Maybe this should be taken in consideration for your firing process.

------
nika
Firing someone is one of the situations where you can get into legal trouble.
So the best advice I can give is to not be heavy handed, and be respectful of
the subjects rights and feelings.

The best opportunity to do it would be if they stay later than the rest of the
team, or come in earlier, to do it away from the rest of the team. It is
humiliating to fire someone and then parade them in front of the team. Asking
them to stay late (Eg: 5:30 if the team goes home at 5) on a friday night
might be a good way to do it.

You inform them that they have signed a confidentiality agreement and need to
delete any copies of proprietary code or data they may have.

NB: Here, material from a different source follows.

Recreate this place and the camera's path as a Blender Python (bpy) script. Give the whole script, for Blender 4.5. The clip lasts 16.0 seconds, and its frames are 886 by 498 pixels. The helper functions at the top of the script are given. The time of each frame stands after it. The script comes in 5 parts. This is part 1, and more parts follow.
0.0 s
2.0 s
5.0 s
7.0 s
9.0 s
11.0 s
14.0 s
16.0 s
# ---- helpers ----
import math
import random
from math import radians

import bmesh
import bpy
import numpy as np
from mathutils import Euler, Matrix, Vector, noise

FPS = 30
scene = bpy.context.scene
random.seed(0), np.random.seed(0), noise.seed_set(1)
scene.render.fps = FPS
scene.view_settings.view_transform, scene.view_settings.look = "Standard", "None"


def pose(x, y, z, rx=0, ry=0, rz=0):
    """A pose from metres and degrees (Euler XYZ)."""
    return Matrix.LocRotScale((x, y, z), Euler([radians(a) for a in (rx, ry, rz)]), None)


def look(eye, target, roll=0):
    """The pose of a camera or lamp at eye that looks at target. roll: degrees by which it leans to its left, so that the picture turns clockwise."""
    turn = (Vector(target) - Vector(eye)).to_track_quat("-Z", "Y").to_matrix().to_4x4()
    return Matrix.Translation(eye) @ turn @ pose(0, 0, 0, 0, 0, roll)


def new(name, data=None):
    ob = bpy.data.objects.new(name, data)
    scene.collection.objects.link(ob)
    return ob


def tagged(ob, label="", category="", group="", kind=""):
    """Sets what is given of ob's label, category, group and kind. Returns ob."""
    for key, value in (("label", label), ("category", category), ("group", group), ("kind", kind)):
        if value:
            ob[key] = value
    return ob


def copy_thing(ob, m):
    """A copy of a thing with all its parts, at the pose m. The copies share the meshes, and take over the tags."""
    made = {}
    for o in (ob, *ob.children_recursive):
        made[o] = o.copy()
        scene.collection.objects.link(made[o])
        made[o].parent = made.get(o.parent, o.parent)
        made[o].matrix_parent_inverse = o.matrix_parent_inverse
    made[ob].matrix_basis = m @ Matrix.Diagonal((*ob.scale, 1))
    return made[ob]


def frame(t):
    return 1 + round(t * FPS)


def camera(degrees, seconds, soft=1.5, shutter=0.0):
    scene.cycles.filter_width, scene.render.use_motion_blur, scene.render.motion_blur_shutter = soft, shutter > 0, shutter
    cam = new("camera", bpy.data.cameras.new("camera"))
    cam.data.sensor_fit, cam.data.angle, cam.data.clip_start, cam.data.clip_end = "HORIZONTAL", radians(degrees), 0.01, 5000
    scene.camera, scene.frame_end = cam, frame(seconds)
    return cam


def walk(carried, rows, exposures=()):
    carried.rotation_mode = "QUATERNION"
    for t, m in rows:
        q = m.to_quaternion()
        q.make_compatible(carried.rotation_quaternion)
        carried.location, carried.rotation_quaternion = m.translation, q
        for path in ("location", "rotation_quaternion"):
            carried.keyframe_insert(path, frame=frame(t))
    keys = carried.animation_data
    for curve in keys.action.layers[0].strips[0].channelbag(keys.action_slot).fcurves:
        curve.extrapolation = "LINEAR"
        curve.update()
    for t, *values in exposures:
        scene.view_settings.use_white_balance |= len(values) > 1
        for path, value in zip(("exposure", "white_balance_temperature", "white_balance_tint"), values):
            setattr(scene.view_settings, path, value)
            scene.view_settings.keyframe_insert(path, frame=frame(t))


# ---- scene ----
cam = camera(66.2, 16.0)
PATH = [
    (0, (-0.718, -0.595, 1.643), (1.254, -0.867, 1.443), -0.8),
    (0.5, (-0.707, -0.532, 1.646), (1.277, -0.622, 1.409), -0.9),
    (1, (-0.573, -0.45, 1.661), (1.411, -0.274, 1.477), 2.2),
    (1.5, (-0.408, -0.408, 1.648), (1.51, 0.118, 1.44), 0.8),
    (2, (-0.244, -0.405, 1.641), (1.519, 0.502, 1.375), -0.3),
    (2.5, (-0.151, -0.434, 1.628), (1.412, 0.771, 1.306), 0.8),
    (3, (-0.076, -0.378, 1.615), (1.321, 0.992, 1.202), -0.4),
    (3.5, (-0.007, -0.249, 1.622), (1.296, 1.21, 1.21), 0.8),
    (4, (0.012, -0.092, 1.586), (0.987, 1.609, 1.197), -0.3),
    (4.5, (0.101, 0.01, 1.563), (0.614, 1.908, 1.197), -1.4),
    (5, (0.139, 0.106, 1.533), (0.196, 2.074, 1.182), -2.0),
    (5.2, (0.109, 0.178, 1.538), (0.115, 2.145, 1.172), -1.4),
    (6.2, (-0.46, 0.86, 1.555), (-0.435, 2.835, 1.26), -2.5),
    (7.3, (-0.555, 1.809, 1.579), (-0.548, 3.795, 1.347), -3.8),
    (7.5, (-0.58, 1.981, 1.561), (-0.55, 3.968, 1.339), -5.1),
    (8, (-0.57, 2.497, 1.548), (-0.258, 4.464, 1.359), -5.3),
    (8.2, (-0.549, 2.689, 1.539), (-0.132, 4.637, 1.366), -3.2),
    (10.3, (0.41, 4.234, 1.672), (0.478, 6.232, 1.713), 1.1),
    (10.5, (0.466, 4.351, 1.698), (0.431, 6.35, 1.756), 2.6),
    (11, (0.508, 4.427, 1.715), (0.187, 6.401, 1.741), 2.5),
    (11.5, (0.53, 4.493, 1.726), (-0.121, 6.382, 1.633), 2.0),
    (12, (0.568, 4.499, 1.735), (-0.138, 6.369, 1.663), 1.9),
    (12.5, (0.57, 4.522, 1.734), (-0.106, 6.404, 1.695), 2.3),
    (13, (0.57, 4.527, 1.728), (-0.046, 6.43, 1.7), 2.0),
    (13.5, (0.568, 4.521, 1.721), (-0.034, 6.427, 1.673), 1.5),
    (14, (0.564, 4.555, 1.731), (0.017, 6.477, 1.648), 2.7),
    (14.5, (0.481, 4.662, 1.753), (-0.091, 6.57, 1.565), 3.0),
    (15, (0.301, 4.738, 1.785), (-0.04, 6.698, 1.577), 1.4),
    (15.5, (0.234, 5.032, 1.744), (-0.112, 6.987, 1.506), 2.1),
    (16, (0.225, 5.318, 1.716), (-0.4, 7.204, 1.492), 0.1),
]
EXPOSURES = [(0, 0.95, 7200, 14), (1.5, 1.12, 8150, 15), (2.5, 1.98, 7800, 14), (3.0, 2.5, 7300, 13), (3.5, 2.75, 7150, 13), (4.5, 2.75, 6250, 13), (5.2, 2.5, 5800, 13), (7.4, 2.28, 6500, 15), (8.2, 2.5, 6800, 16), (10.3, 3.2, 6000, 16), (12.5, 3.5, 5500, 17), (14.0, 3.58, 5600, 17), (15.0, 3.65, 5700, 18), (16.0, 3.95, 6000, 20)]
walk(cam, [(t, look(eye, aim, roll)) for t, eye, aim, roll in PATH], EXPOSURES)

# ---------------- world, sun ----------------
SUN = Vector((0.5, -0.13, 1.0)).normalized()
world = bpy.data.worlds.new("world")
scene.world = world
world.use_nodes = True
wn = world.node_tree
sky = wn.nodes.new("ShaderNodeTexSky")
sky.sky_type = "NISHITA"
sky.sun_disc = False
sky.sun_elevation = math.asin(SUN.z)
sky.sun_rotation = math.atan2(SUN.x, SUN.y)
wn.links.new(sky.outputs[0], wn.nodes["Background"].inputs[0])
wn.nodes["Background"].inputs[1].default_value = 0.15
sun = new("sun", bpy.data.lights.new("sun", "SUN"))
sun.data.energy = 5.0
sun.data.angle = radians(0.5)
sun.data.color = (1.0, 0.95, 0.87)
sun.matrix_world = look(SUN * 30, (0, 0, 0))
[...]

Be sure to give them some severance, unless they committed a heinous crime.
Some companies make you sign an agreement not to sue as part of severance.
Have all this work out after you fire them, rather than on the spot. (You
don't want to force them to give up rights in an emotional situation, where
they are ambushed by the firing and thus, by definition, have not had an
opportunity to consult with a lawyer.)

Whatever they have done, realize this is a failure on your part. Treat them
respectfully, and do not fall into the trap of attempting to rationalize or
justify it. IF you can give them an honest answer as to why (assuming this is
not for cause) then do so. Otherwise they may well assume it is for age,
religion, skin color, etc.

Having a letter of recommendation written "To whom it may concern" beforehand
and signed by signficiant people in the company (if this is a startup, that
means the CEO) would be a classy thing to do. (again assuming it is not for
cause.)

If it is for cause then you have to tell them the cause. If they dispute it,
then say that decision to fire is made and if they wish to they can of course
consult a lawyer.

The team will move forward even if you do everything wrong. But how you treat
the employee, no matter what they did, will affect how the team sees you. So,
treat them as you would want to be treated.